/SparkTaskMetrics

Task Metrics Explorer

Primary LanguageScala

SparkTaskMetrics

Task Metrics Explorer - a tool that explode task internal metrics

  • Build: run sbt package

Sometimes it is useful to be able to query the job internal metrics as a table. Previously, we can check on Spark UI and then find out for each task, when did it launch, what is the duration, and what is the input size/ records for the task, etc. Now, you can use this package to extract this information to a DataFrame and query! For example:

import com.databricks.TaskMetricsExplorer
 
val t = new TaskMetricsExplorer(spark)
sql("""CREATE OR REPLACE TEMPORARY VIEW nested_data AS
       SELECT id AS key,
       ARRAY(CAST(RAND(1) * 100 AS INT), CAST(RAND(2) * 100 AS INT), CAST(RAND(3) * 100 AS INT), CAST(RAND(4) * 100 AS INT), CAST(RAND(5) * 100 AS INT)) AS values,
       ARRAY(ARRAY(CAST(RAND(1) * 100 AS INT), CAST(RAND(2) * 100 AS INT)), ARRAY(CAST(RAND(3) * 100 AS INT), CAST(RAND(4) * 100 AS INT), CAST(RAND(5) * 100 AS INT))) AS nested_values
       FROM range(5)""")
val query = sql("""SELECT * FROM nested_data""").show(false)
val res = t.runAndMeasure(query)

The runAndMeasure will proceed to run the command and get tasks internal metrics using a Spark listener. It will then run the query eagerly and return the result:

+---+-------------------+-----------------------+
|key|values             |nested_values          |
+---+-------------------+-----------------------+
|0  |[26, 11, 66, 8, 47]|[[26, 11], [66, 8, 47]]|
|1  |[66, 8, 47, 91, 6] |[[66, 8], [47, 91, 6]] |
|2  |[8, 47, 91, 6, 70] |[[8, 47], [91, 6, 70]] |
|3  |[91, 6, 70, 41, 19]|[[91, 6], [70, 41, 19]]|
|4  |[6, 70, 41, 19, 12]|[[6, 70], [41, 19, 12]]|
+---+-------------------+-----------------------+
 
Time taken: 0 ms

The task metric information will be saved in a DataFrame, in our case, you can check it by just displaying it:

res.select($"stageId", $"taskType", $"taskLocality", $"executorRunTime", $"duration", $"executorId", $"host", $"jvmGCTime").show(false)
+-------+----------+-------------+---------------+--------+----------+---------+---------+
|stageId|taskType  |taskLocality |executorRunTime|duration|executorId|host     |jvmGCTime|
+-------+----------+-------------+---------------+--------+----------+---------+---------+
|3      |ResultTask|PROCESS_LOCAL|2              |9       |driver    |localhost|0        |
|4      |ResultTask|PROCESS_LOCAL|3              |11      |driver    |localhost|0        |
|4      |ResultTask|PROCESS_LOCAL|3              |16      |driver    |localhost|0        |
|4      |ResultTask|PROCESS_LOCAL|2              |20      |driver    |localhost|0        |
|4      |ResultTask|PROCESS_LOCAL|4              |22      |driver    |localhost|0        |
|5      |ResultTask|PROCESS_LOCAL|2              |12      |driver    |localhost|0        |
|5      |ResultTask|PROCESS_LOCAL|3              |17      |driver    |localhost|0        |
|5      |ResultTask|PROCESS_LOCAL|7              |21      |driver    |localhost|0        |
+-------+----------+-------------+---------------+--------+----------+---------+---------+

You may wonder what are the metrics can I get?

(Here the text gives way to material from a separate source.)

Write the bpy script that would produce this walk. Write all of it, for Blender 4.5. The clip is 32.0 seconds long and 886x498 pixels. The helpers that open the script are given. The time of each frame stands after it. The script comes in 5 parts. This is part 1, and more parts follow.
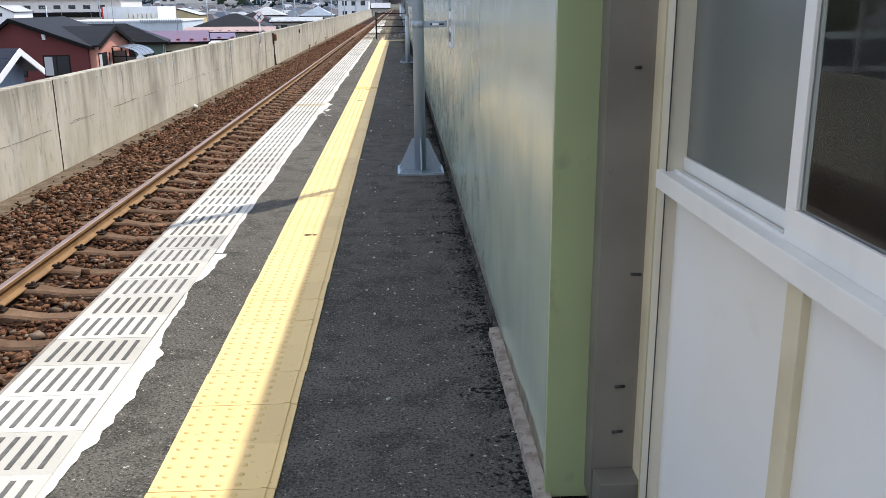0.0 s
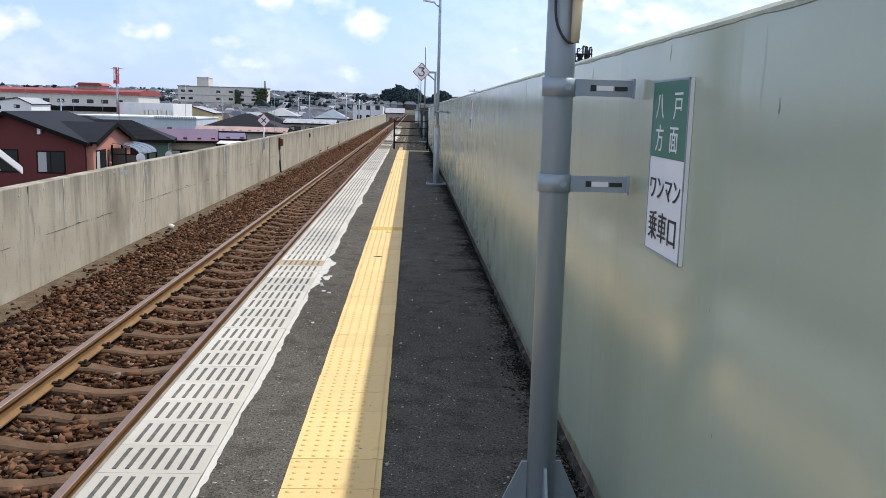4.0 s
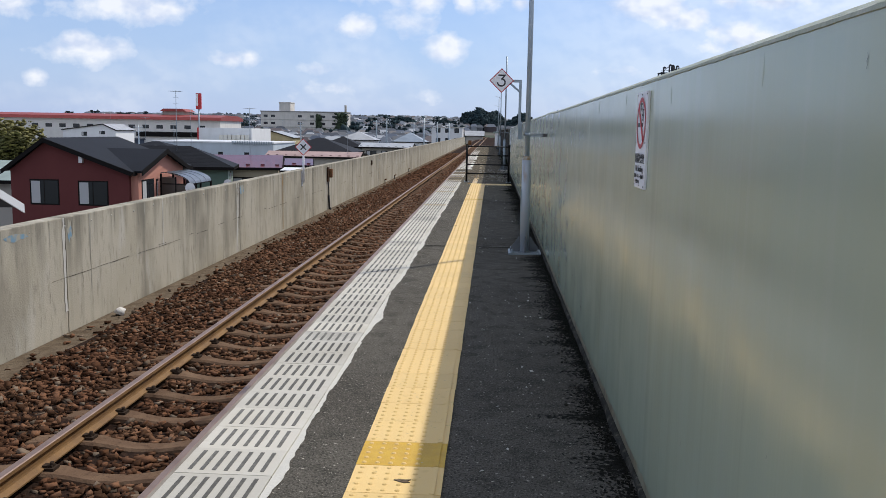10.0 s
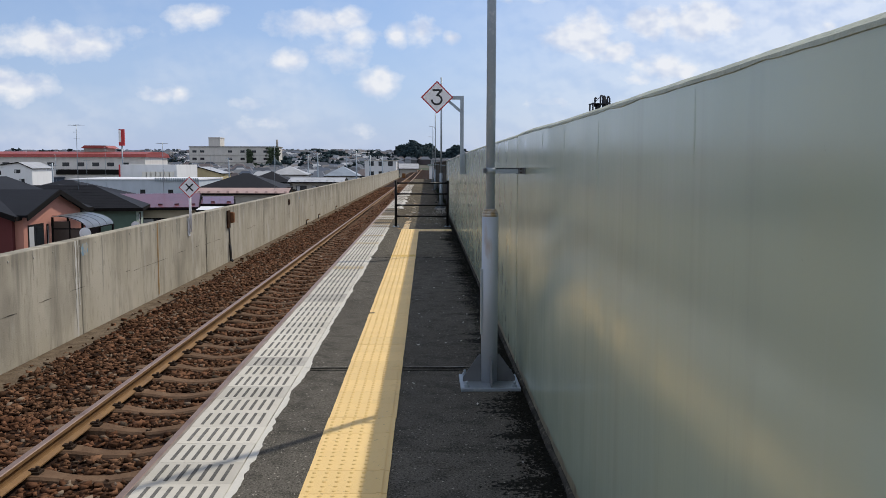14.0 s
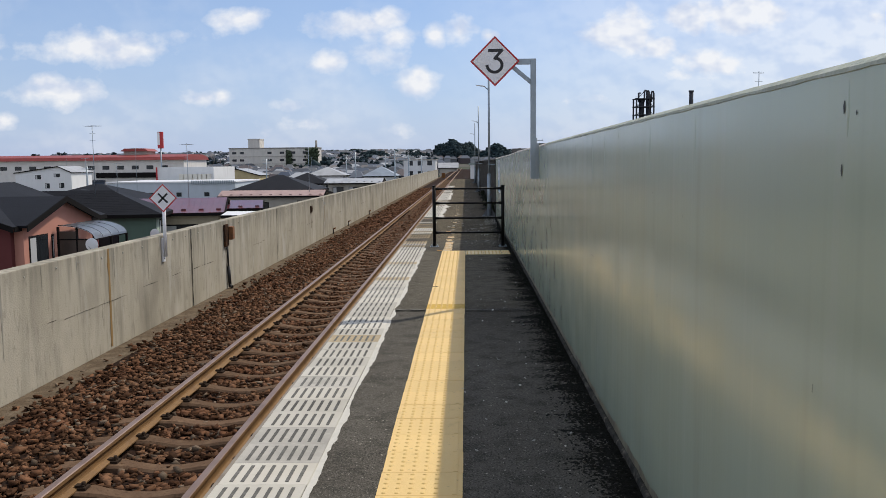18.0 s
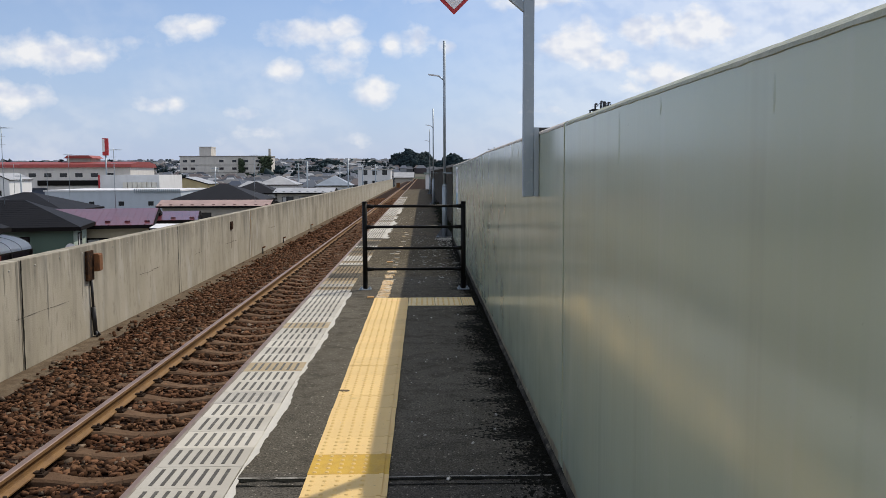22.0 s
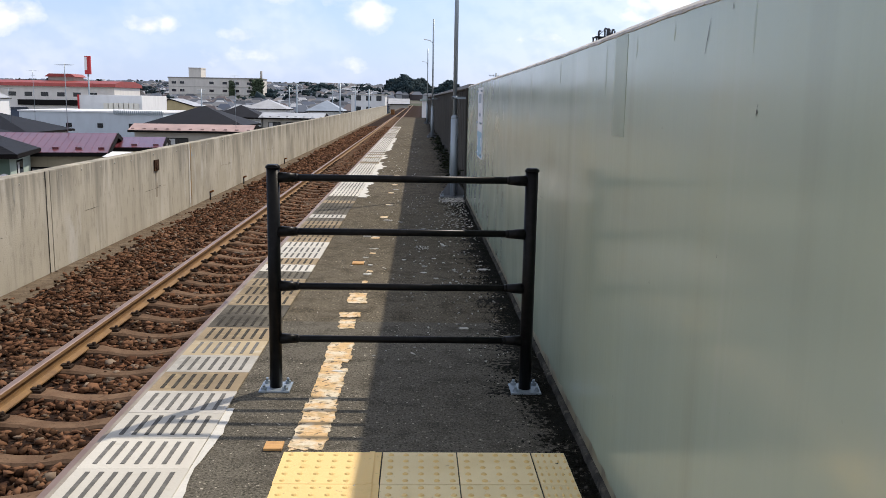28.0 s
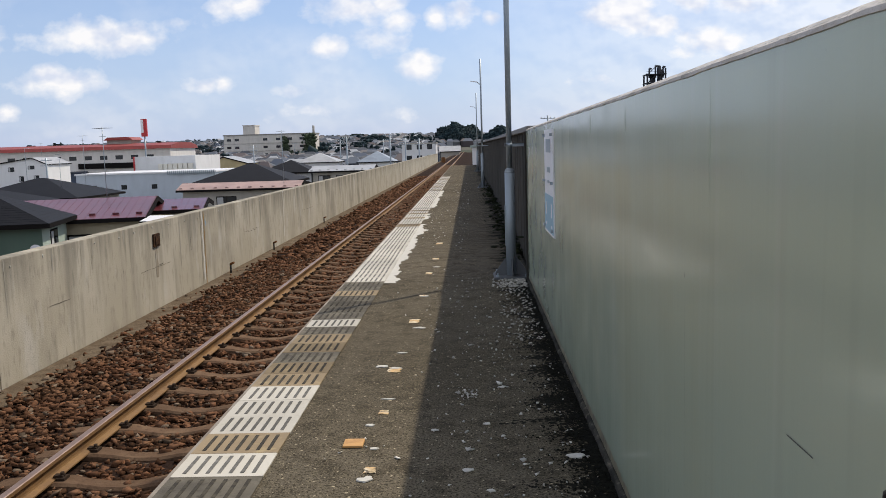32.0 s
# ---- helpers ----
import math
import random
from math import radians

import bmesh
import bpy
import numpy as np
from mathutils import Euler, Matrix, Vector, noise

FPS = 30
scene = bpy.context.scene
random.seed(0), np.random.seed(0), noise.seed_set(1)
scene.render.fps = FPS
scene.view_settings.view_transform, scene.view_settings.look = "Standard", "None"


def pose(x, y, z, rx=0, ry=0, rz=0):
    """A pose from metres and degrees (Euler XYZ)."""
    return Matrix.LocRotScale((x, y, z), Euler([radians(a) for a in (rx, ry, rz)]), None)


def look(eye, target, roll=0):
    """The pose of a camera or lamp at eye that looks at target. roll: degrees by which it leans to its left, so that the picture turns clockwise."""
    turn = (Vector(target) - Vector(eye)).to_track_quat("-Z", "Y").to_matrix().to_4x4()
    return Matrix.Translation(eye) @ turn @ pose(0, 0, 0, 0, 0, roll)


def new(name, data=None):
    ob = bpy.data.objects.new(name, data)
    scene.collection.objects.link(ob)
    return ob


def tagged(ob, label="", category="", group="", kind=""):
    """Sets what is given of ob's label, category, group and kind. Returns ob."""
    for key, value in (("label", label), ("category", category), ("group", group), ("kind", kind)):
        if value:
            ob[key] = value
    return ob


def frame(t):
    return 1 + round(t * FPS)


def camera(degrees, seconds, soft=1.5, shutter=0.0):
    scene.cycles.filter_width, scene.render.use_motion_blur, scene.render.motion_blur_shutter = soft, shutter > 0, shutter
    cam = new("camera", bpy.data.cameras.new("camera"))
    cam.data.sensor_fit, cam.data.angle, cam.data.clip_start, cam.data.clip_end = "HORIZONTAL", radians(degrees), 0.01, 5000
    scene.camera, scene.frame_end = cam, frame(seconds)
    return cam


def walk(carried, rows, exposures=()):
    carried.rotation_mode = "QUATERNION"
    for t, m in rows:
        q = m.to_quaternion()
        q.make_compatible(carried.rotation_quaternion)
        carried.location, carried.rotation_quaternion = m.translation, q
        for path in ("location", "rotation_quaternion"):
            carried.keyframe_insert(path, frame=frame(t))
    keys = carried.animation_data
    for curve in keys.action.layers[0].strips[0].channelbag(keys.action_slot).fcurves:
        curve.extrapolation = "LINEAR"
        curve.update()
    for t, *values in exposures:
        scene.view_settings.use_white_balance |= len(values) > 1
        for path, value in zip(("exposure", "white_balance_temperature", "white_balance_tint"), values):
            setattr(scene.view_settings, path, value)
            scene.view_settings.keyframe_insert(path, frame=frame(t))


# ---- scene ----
cam = camera(54.0, 32.0, soft=0.7)
PATH = [
    (0, (-0.376, 4.039, 1.462), (-0.287, 5.961, 0.917), -0.5),
    (0.5, (-0.442, 4.639, 1.434), (-0.376, 6.58, 0.956), 0.5),
    (1, (-0.473, 5.235, 1.436), (-0.597, 7.17, 0.946), 0.0),
    (1.5, (-0.549, 5.854, 1.445), (-0.701, 7.788, 0.959), 0.7),
    (2, (-0.583, 6.494, 1.468), (-0.702, 8.437, 1.013), 0.9),
    (2.5, (-0.635, 7.089, 1.477), (-0.705, 9.048, 1.079), 1.0),
    (3, (-0.614, 7.714, 1.496), (-0.648, 9.682, 1.141), 1.2),
    (3.5, (-0.641, 8.292, 1.528), (-0.617, 10.269, 1.226), 1.3),
    (5.5, (-0.832, 10.655, 1.449), (-0.661, 12.597, 1.003), 1.9),
    (6, (-0.809, 11.237, 1.444), (-0.636, 13.171, 0.963), 0.8),
    (6.5, (-0.869, 11.887, 1.426), (-0.695, 13.817, 0.931), -0.0),
    (7, (-0.791, 12.516, 1.446), (-0.617, 14.446, 0.952), -0.5),
    (7.5, (-0.771, 13.113, 1.441), (-0.601, 15.055, 0.993), -0.1),
    (8, (-0.661, 13.701, 1.46), (-0.494, 15.652, 1.054), 0.3),
    (8.5, (-0.648, 14.374, 1.462), (-0.532, 16.341, 1.12), 0.4),
    (9, (-0.586, 14.936, 1.477), (-0.548, 16.916, 1.193), 0.7),
    (9.5, (-0.608, 15.383, 1.508), (-0.679, 17.362, 1.226), 0.8),
    (10, (-0.614, 15.962, 1.498), (-0.721, 17.941, 1.228), 1.0),
    (10.5, (-0.702, 16.586, 1.498), (-0.824, 18.567, 1.251), 1.1),
    (11, (-0.706, 17.208, 1.476), (-0.767, 19.195, 1.252), 1.3),
    (11.5, (-0.707, 17.804, 1.471), (-0.717, 19.792, 1.249), 1.3),
    (12, (-0.653, 18.421, 1.485), (-0.619, 20.408, 1.26), 1.1),
    (12.5, (-0.652, 19.021, 1.485), (-0.609, 21.008, 1.258), 0.7),
    (13, (-0.602, 19.608, 1.501), (-0.559, 21.595, 1.286), 0.4),
    (13.5, (-0.599, 20.235, 1.503), (-0.558, 22.226, 1.319), 0.4),
    (15.5, (-0.673, 22.982, 1.522), (-0.647, 24.966, 1.269), -1.1),
    (16, (-0.656, 23.573, 1.493), (-0.637, 25.557, 1.248), -0.6),
    (16.5, (-0.703, 24.258, 1.512), (-0.74, 26.239, 1.235), -1.4),
    (17, (-0.697, 24.865, 1.53), (-0.753, 26.849, 1.281), -1.2),
    (17.5, (-0.727, 25.472, 1.523), (-0.783, 27.459, 1.305), -0.9),
    (18, (-0.763, 26.038, 1.516), (-0.818, 28.028, 1.319), -0.6),
    (18.5, (-0.792, 26.58, 1.525), (-0.829, 28.569, 1.321), -0.6),
    (19, (-0.795, 27.229, 1.489), (-0.697, 29.211, 1.236), 0.5),
    (19.5, (-0.785, 27.797, 1.518), (-0.681, 29.781, 1.288), -0.3),
    (20, (-0.755, 28.465, 1.481), (-0.665, 30.452, 1.273), -0.2),
    (20.5, (-0.715, 28.978, 1.492), (-0.63, 30.966, 1.289), -0.3),
    (21, (-0.706, 29.618, 1.483), (-0.619, 31.606, 1.281), -0.2),
    (21.5, (-0.641, 30.234, 1.489), (-0.566, 32.223, 1.294), -0.3),
    (22, (-0.619, 30.839, 1.469), (-0.573, 32.83, 1.294), -0.2),
    (22.5, (-0.584, 31.45, 1.464), (-0.543, 33.436, 1.234), -0.4),
    (23, (-0.624, 31.988, 1.483), (-0.583, 33.97, 1.217), -0.3),
    (23.5, (-0.633, 32.588, 1.483), (-0.605, 34.574, 1.251), -0.4),
    (24, (-0.706, 33.148, 1.499), (-0.698, 35.136, 1.282), -0.5),
    (24.5, (-0.727, 33.756, 1.477), (-0.727, 35.744, 1.266), -0.4),
    (26.5, (-0.685, 35.952, 1.458), (-0.618, 37.918, 1.099), -0.3),
    (27, (-0.677, 36.512, 1.452), (-0.589, 38.477, 1.095), 0.4),
    (27.5, (-0.645, 37.045, 1.443), (-0.553, 39.015, 1.108), 1.1),
    (28, (-0.661, 37.609, 1.428), (-0.6, 39.579, 1.09), 1.0),
    (28.5, (-0.692, 38.116, 1.467), (-0.678, 40.089, 1.14), 1.0),
    (29, (-0.645, 38.642, 1.498), (-0.653, 40.621, 1.206), 0.7),
    (29.5, (-0.673, 39.123, 1.518), (-0.678, 41.11, 1.287), 0.5),
    (30, (-0.604, 39.56, 1.506), (-0.617, 41.555, 1.36), 0.0),
    (30.5, (-0.622, 39.96, 1.478), (-0.657, 41.954, 1.334), -0.7),
    (31, (-0.609, 40.306, 1.485), (-0.654, 42.296, 1.298), -1.2),
    (31.5, (-0.528, 40.65, 1.49), (-0.575, 42.637, 1.27), -1.5),
    (32, (-0.554, 40.931, 1.467), (-0.621, 42.916, 1.233), -1.7),
]
EXPOSURES = [(0, 0.97, 6200, 10.5), (2, 0.75, 6200, 10.5), (3, 0.47, 6200, 10.5), (7, 0.65, 6250, 10.5), (9, 0.33, 6200, 10.5), (11, 0.05, 6250, 10.5), (12, 0.0, 6300, 10.5), (14, 0.02, 6400, 10.5), (17, 0.06, 6480, 10), (19, 0.1, 6550, 10), (24, 0.06, 6650, 10.5), (27, 0.45, 6600, 12), (29, 0.48, 6600, 12), (30, 0.1, 6650, 12), (31, 0.13, 6700, 11), (32, 0.22, 6750, 11)]
walk(cam, [(t, look(eye, target, roll)) for t, eye, target, roll in PATH], EXPOSURES)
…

Here is the schema of the res DataFrame:

root
 |-- stageId: integer (nullable = false)
 |-- stageAttemptId: integer (nullable = false)
 |-- taskType: string (nullable = true)
 |-- index: long (nullable = false)
 |-- taskId: long (nullable = false)
 |-- attemptNumber: integer (nullable = false)
 |-- launchTime: long (nullable = false)
 |-- finishTime: long (nullable = false)
 |-- duration: long (nullable = false)
 |-- schedulerDelay: long (nullable = false)
 |-- executorId: string (nullable = true)
 |-- host: string (nullable = true)
 |-- taskLocality: string (nullable = true)
 |-- speculative: boolean (nullable = false)
 |-- gettingResultTime: long (nullable = false)
 |-- successful: boolean (nullable = false)
 |-- executorRunTime: long (nullable = false)
 |-- executorCpuTime: long (nullable = false)
 |-- executorDeserializeTime: long (nullable = false)
 |-- executorDeserializeCpuTime: long (nullable = false)
 |-- resultSerializationTime: long (nullable = false)
 |-- jvmGCTime: long (nullable = false)
 |-- resultSize: long (nullable = false)
 |-- numUpdatedBlockStatuses: integer (nullable = false)
 |-- diskBytesSpilled: long (nullable = false)
 |-- memoryBytesSpilled: long (nullable = false)
 |-- peakExecutionMemory: long (nullable = false)
 |-- recordsRead: long (nullable = false)
 |-- bytesRead: long (nullable = false)
 |-- recordsWritten: long (nullable = false)
 |-- bytesWritten: long (nullable = false)
 |-- shuffleFetchWaitTime: long (nullable = false)
 |-- shuffleTotalBytesRead: long (nullable = false)
 |-- shuffleTotalBlocksFetched: long (nullable = false)
 |-- shuffleLocalBlocksFetched: long (nullable = false)
 |-- shuffleRemoteBlocksFetched: long (nullable = false)
 |-- shuffleWriteTime: long (nullable = false)
 |-- shuffleBytesWritten: long (nullable = false)
 |-- shuffleRecordsWritten: long (nullable = false)
 |-- errorMessage: string (nullable = true)